When looking for whale watching cruises in any given city, often the most difficult task is figuring out exactly who offers the cruises, and this is certainly true in Virginia Beach, where the situation is more complex than usual. What we have deciphered is this: there is one company that offers whale watching cruises in Virginia Beach, and that is Rudee Tours. However, Rudee Tours evidently partners with the Virginia Aquarium and Marine Science Center, which is why in various reports and reviews online, people talk about their tour with Virginia Aquarium, instead of Rudee Tours, which technically runs the tour. From what we have gathered, the Aquarium provides staff resources to go on the Rudee whale watching cruises, and these Aquarium employees (or potentially volunteers) add an educational dimension to the cruises. What is strange is that there appears to be no mention of whale watching cruises on the Virginia Aquarium website, and we also couldn’t find any mention of the aquarium on the Rudee Tours website. So, the two operate together, but for whatever reason this doesn’t seem to be officially documented by either entity.
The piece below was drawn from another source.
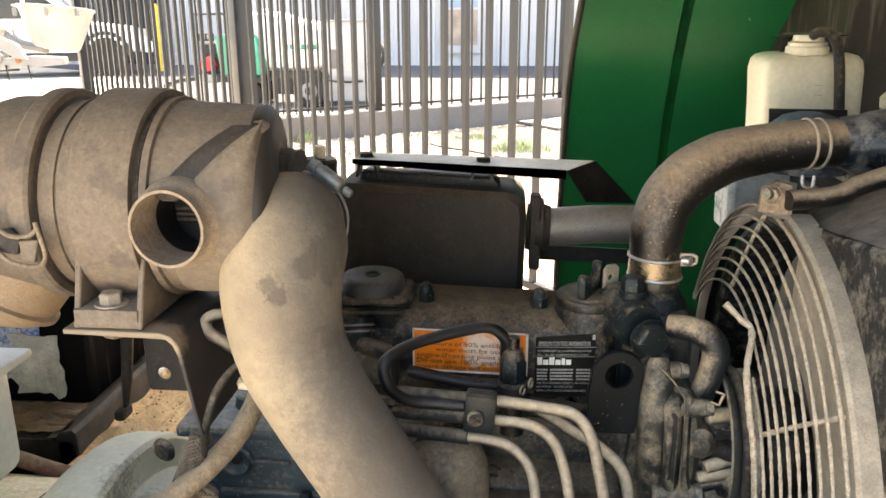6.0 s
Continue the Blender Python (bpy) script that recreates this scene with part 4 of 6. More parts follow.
part("fan_belt", tube([pc + X * 0.004 + Vector((0, math.cos(radians(a)), math.sin(radians(a)))) * (PR - 0.001) for a in range(-10, 191, 10)] + [pc + Vector((0.004, -PR, -0.06)), pc + Vector((0.004, -PR + 0.012, -0.15))], 0.005, 10, 2), "rubber_line", eng, "dusty fan belt")
part("fan_hub", lathe([(0.0, 0.0), (0.0, 0.05), (0.02, 0.055), (0.04, 0.05), (0.04, 0)], pc + X * 0.025, X, 32), "black_dirty", eng)

# fuel pipes with clamp block
M["loop_rubber"] = surf("black_fuel_hose_rubber", (0.008, 0.008, 0.0085), 0.45, var=0.3, scale=40, dust=0.04, up=0.5, dustc=(0.16, 0.125, 0.09), bump=0.05, blot=0.4, fg=0.4, lit_dust=(-0.22, 0))
for pts, r in (([(-0.001, -0.07, 0.907), (0.055, -0.08, 0.909), (0.082, -0.082, 0.909), (0.122, -0.085, 0.906), (0.148, -0.09, 0.903), (0.162, -0.095, 0.887), (0.17, -0.1, 0.858), (0.176, -0.105, 0.829)], 0.0052),
               ([(-0.003, -0.075, 0.892), (0.055, -0.085, 0.895), (0.082, -0.088, 0.894), (0.113, -0.092, 0.892), (0.132, -0.096, 0.879), (0.141, -0.1, 0.857), (0.147, -0.108, 0.829)], 0.0048),
               ([(-0.005, -0.08, 0.877), (0.055, -0.09, 0.878), (0.075, -0.092, 0.877), (0.096, -0.096, 0.873), (0.111, -0.1, 0.858), (0.116, -0.105, 0.843), (0.118, -0.11, 0.829)], 0.0046)):
    part("fuel_pipe", tube(pts, r, 14), "line", eng, "pale dusty steel fuel pipe")
for p0, p1 in (((-0.005, -0.07, 0.907), (0.059, -0.081, 0.909)), ((-0.007, -0.075, 0.892), (0.059, -0.086, 0.895)), ((-0.01, -0.08, 0.878), (0.059, -0.091, 0.878))):
    part("pipe_sleeve", rod(p0, p1, 0.0064, 16), "rubber_line", eng, "dark rubber sleeve on the pipe")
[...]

The other point of confusion is that it is not entirely clear which vessel you will take your whale watching cruises on. Rudee has several boats for the various tours they offer, and according to their website, the Rudee Flipper is used for whale watching and dolphin watching. (This is possible, as the dolphin tours take place during the summer, from April through October, and the whale tours are offered during the winter, from December through March, so the schedules don’t conflict.) However, several people report that the Rudee Whaler (not Flipper) is used for whale watching cruises, which is supposedly a larger vessel than the Flipper, but in fact the Flipper and the Whaler may be different names for the same ship. At times the names appear to be interchangeable, but at least a couple of sources indicate that these are different boats.
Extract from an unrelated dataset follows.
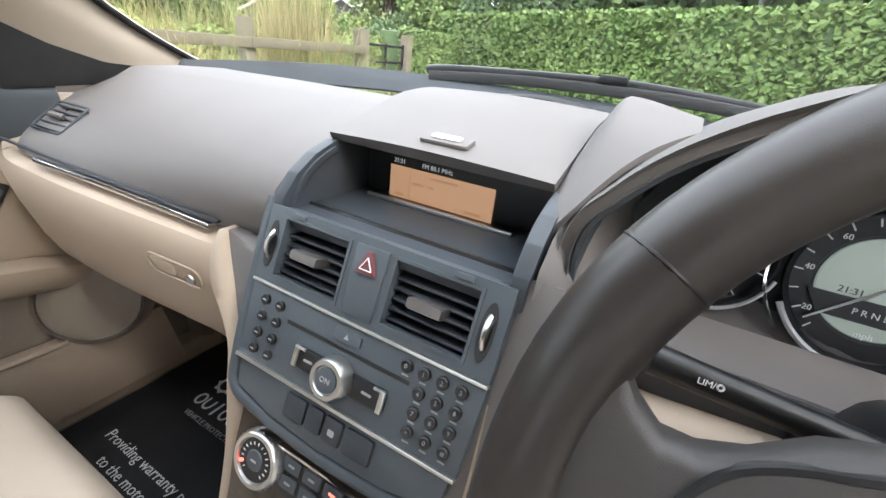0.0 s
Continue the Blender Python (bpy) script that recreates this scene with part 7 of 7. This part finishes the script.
def poplar(x, y, h, w, seed):
    t = thing("tree", (x, y, 0), "slim upright poplar tree in the far field", "tree", "trees")
    part("trunk", sweep([(x, y, -0.1), (x, y, h * 0.5), (x, y, h * 0.95)], circle(0.12, 8), scale=lambda k: 1 - 0.8 * k), BARK, t)

    def place(r):
        e = r.random()
        wide = w * math.sin(math.pi * min(1.0, 0.12 + e * 0.86)) ** 0.7 * (0.8 + 0.5 * noise.noise(V((e * 7, seed, 0))))
        a = r.uniform(0, 2 * math.pi)
        q = wide * r.random() ** 0.5
        return V((x + q * math.cos(a), y + q * math.sin(a), lerp(h * 0.08, h, e))), (math.cos(a), math.sin(a), 0.3)

    foliage("crown", cloud(6500, place, 0.20, 1.6, seed, 0.6), LEAF, "", "", parent=t)


poplar(-33.7, -2.0, 6.4, 1.7, 92)
tree(-14, -26, 5.0, 3.4, 7, 3500, 0.30, "green tree behind the car", LEAF_DARK, 0.25)
tree(-3, -30, 6.0, 4.2, 8, 3500, 0.34, "green tree behind the car", LEAF_DARK, 0.25)
tree(7, -26, 5.6, 4.0, 9, 3000, 0.34, "green tree behind the car", LEAF_DARK, 0.25)
# These two are made taller and nearer to hold back light from ahead.
tree(1.5, 13, 8.5, 4.2, 10, 9000, 0.24, "green tree beyond the clipped hedge, raised to block light ahead", LEAF_DARK, 0.3)
tree(7, 11.5, 9.0, 4.6, 11, 9000, 0.26, "green tree beyond the clipped hedge, raised to block light ahead", LEAF_DARK, 0.3)
tree(-7.4, 10.4, 3.8, 2.3, 12, 26000, 0.075, "pale green tree beyond the gate", LEAF_PALE, 0.15)
tree(-7.2, 12.2, 4.2, 2.8, 16, 32000, 0.085, "broad leafy tree beyond the gate", LEAF, 0.10)
tree(-4.4, 12.6, 4.8, 2.8, 17, 26000, 0.085, "dense green tree beyond the clipped hedge, raised to block light ahead", LEAF_DARK, 0.12)
tree(-10.6, 10.6, 2.6, 1.5, 15, 12000, 0.075, "small green tree beyond the gate", LEAF, 0.12)

foliage("shrub", cloud(22000, clump((-4.85, 5.15, 0.95), (0.55, 0.60, 0.62), 1), 0.030, 2.0, 27), LEAF, "leafy green shrub behind the gate", "shrub")
foliage("shrub", cloud(14000, clump((-4.3, 6.4, 0.80), (0.45, 0.60, 0.60), 1), 0.032, 2.0, 28), LEAF_DARK, "dark green shrub behind the gate", "shrub")
foliage("dead_stalks", blades(900, -3.95, -3.45, 3.45, 4.15, 1.75, 0.007, 29, 0.10), STRAW, "tall dead brown stalks at the fence", "dead stalks")
low_hedge = lambda r: (V((-3.42 - r.random() ** 2 * 0.15, r.uniform(5.56, 7.3), 1.26 * (1 - r.random() ** 1.6))), (1.0, -0.3, 0.3))
foliage("low_hedge", cloud(14000, low_hedge, 0.045, 1.5, 30), LEAF, "low clipped hedge beside the gate", "hedge")
# Solid filling; its darker leaf colour stands in for the hedge's inner shade.
solid("low_hedge_core", rbox((-3.95, 5.62, 0), (-3.50, 7.3, 1.22), 0.05), LEAF_DARK, "solid filling of the low hedge, darkened as inner shade", "hedge", kind="stuff")

# clipped hedge across the front
HA, HB = V((-4.1, 7.5, 0)), V((5.5, 2.6, 0))
hd_ = (HB - HA).normalized()
hn = V((hd_.y, -hd_.x, 0))


def clipped(r):
    s = r.uniform(0, (HB - HA).length)
    top = 1.62 + 0.03 * noise.noise(V((s * 1.5, 0, 0)))
    if r.random() < 0.75:
        z, d = r.uniform(0.0, top), r.random() ** 2.5 * 0.12
    else:
        z, d = top - r.random() ** 2 * 0.06, r.uniform(0, 1.0)
    b = 0.05 * noise.noise(V((s * 2.2, z * 2.2, 0)))
    return HA + hd_ * s + hn * (-d + b) + V((0, 0, z)), tuple(hn + V((0, 0, 0.3)))


foliage("clipped_hedge", cloud(42000, clipped, 0.052, 1.5, 31), LEAF, "dense clipped green privet hedge", "hedge")
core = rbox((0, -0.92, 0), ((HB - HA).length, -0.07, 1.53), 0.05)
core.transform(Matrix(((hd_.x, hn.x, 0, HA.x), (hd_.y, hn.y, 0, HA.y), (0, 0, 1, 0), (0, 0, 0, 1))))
# Inner shade of the hedge, coloured onto a solid core.
solid("clipped_hedge_core", core, LEAF_DARK, "solid filling of the clipped hedge, darkened as inner shade", "hedge", kind="stuff")

gate = thing("gate", (-3.35, 5.0, 0), "black iron field gate between wooden posts", "gate")
for y in (4.56, 5.46):
    part("post", rbox((-3.41, y - 0.055, -0.1), (-3.29, y + 0.055, 1.16), 0.01), FENCE_WOOD, gate)
for k in range(5):
    part("bar", tube([(-3.35, 4.63, 0.25 + 0.19 * k), (-3.35, 5.39, 0.25 + 0.19 * k)], 0.016, 8), IRON, gate)
for y in (4.64, 5.01, 5.38):
    part("upright", tube([(-3.35, y, 0.2), (-3.35, y, 1.04)], 0.018, 8), IRON, gate)


def cabin(x, y, w, l, h, rot, label):
    c = thing("cabin", (x, y, 0), label, "building", "cabins")
    m = Matrix.Translation((x, y, 0)) @ Matrix.Rotation(radians(rot), 4, "Z")
    rise = w * 0.30
    part("wall", prism([(-w / 2, 0), (w / 2, 0), (w / 2, h), (0, h + rise), (-w / 2, h)], "y", -l / 2, l / 2), SHED, c, "dark boarded wall").data.transform(m)
    roof = prism([(-w / 2 - 0.3, h - 0.05), (0, h + rise + 0.10), (w / 2 + 0.3, h - 0.05), (w / 2 + 0.3, h - 0.17), (0, h + rise - 0.02), (-w / 2 - 0.3, h - 0.17)], "y", -l / 2 - 0.3, l / 2 + 0.3)
    roof.transform(m)
    part("roof", roof, ROOFING, c, "grey roof sheeting")
    for e in (-1, 1):
        for f in (-1, 1):
            board = sweep([(f * (w / 2 + 0.32), e * (l / 2 + 0.33), h - 0.12), (0, e * (l / 2 + 0.33), h + rise + 0.05)], rrect(0.05, 0.15, 0.01, 1), up=(0, 0, 1))
            board.transform(m)
            part("bargeboard", board, RENDERWALL, c, "white bargeboard")
    wn = part("window", rbox((-0.6, -l / 2 - 0.05, 1.0), (0.6, -l / 2 + 0.05, 2.0), 0.01, 1, m=m), SLATE, c)
    part("window_frame", frame_with_holes((-0.7, 0.7, 0.9, 2.1), [(-0.6, 0.6, 1.0, 2.0)], m @ Matrix.Translation((0, -l / 2 - 0.06, 0)) @ Matrix.Rotation(radians(90), 4, "X"), 0.06), RENDERWALL, wn)


cabin(-26.5, 30.0, 4.6, 8, 2.5, 38, "dark timber shed with white bargeboards and grey roof")
cabin(-30.0, 27.2, 4.6, 8, 2.5, 38, "dark timber shed with white bargeboards and grey roof")
cabin(6, -38, 8, 12, 3.0, 5, "dark shed behind the car with white bargeboards")
tree(-42, 44, 7, 5, 13, 3000, 0.4, "dark green tree beyond the cabins", LEAF_DARK, 0.25)
tree(-20, 40, 6, 4, 14, 3000, 0.35, "dark green tree beyond the cabins", LEAF_DARK, 0.25)

# stay wire with a yellow marker sleeve near the hedge
wire = thing("stay_wire", (1.1, 4.4, 0), "steel stay wire with a yellow and black marker sleeve", "stay wire")
part("wire", tube([(0.25, 5.2, 0.2), (0.85, 6.0, 4.5)], 0.006, 6), IRON, wire)
for k in range(8):
    a = V((0.25, 5.2, 0.2)).lerp(V((0.85, 6.0, 4.5)), 0.16 + 0.05 * k)
    b = V((0.25, 5.2, 0.2)).lerp(V((0.85, 6.0, 4.5)), 0.16 + 0.05 * (k + 1))
    part("marker", tube([a, b], 0.016, 8), YELLOW if k % 2 == 0 else BLACK, wire)

# unseen hedge and trees added across the track to block light from the side
foliage("unseen_side_hedge", cloud(26000, lambda r: (V((5.6 + r.random() ** 2 * 0.8, r.uniform(-14, 9), 1.6 * (1 - r.random() ** 1.5))), (-1.0, 0, 0.3)), 0.14, 1.6, 61), LEAF, "unseen tall hedge added to block light from the driver side", "hedge")
solid("unseen_side_hedge_core", rbox((5.9, -14, 0), (6.8, 9, 1.45), 0.2), LEAF_DARK, "solid filling of the unseen light-blocking hedge", "hedge", kind="stuff")
tree(7.5, 1.5, 6.0, 3.2, 71, 5000, 0.24, "unseen broad tree added to block side light", LEAF_DARK, 0.3)
tree(8.0, -6.0, 6.5, 3.4, 72, 5000, 0.24, "unseen broad tree added to block side light", LEAF_DARK, 0.3)
# Front trees raised and spread out of view to cut light through the windscreen.
tree(-2.0, 13.0, 9.0, 3.8, 81, 9000, 0.24, "tall leafy tree added behind the clipped hedge to dim the windscreen", LEAF, 0.2)
tree(2.2, 11.5, 9.5, 4.0, 82, 9000, 0.24, "tall leafy tree added behind the clipped hedge to dim the windscreen", LEAF_DARK, 0.2)
tree(6.5, 9.5, 9.0, 3.8, 83, 9000, 0.24, "tall leafy tree added behind the clipped hedge to dim the windscreen", LEAF, 0.2)
tree(10.0, 6.0, 9.0, 3.6, 84, 7000, 0.24, "tall leafy tree added behind the clipped hedge to dim the windscreen", LEAF_DARK, 0.2)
But we suppose all these details aren’t terribly important. They are worth keeping in mind if you want to do some research into the whale watching cruises of Virginia Beach – you are entering a world of disorganized and conflicting information, as you can see – but the bottom line is that Ruddee Tours offers whale watching cruises from December through March, and you can take one of these cruises if you visit Virginia Beach.
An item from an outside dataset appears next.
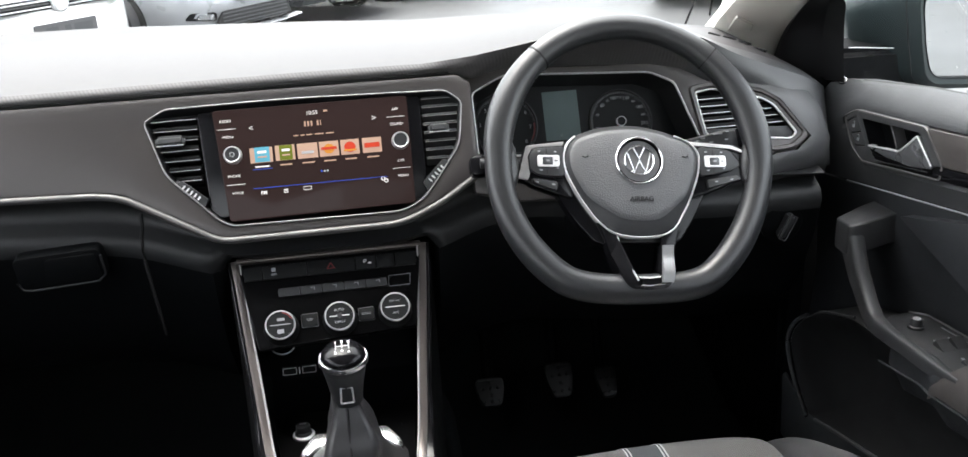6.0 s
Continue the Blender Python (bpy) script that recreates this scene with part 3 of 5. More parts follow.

As for the essential information, you can buy tickets for the cruises at the Virginia Beach Fishing Center on a first-come-first-serve basis, and the cruises also depart from this area. On the cruise, the two types of whales you can see are humpback whales and fin whales, as well as several other marine animals, like seals and porpoises. You aren’t guaranteed to see a whale on one of these voyages, but since they are only offered during the whale migration season, when humpback and fin whales are passing by Virginia Beach, your odds of seeing a whale are reasonably good. Some years are better than others, though, so it is important not to assume you will definitely see a whale on one of these cruises. (The situation is not like the Pacific Coast, where many companies will guarantee whale sightings.)
So, although the specifics of the whale watching outfit in Virginia Beach are a little complex, the essential point is that there is a company that offers these cruises. If you find yourself in Virginia Beach and want to see whales, there is a way to do this, and that is really all that matters.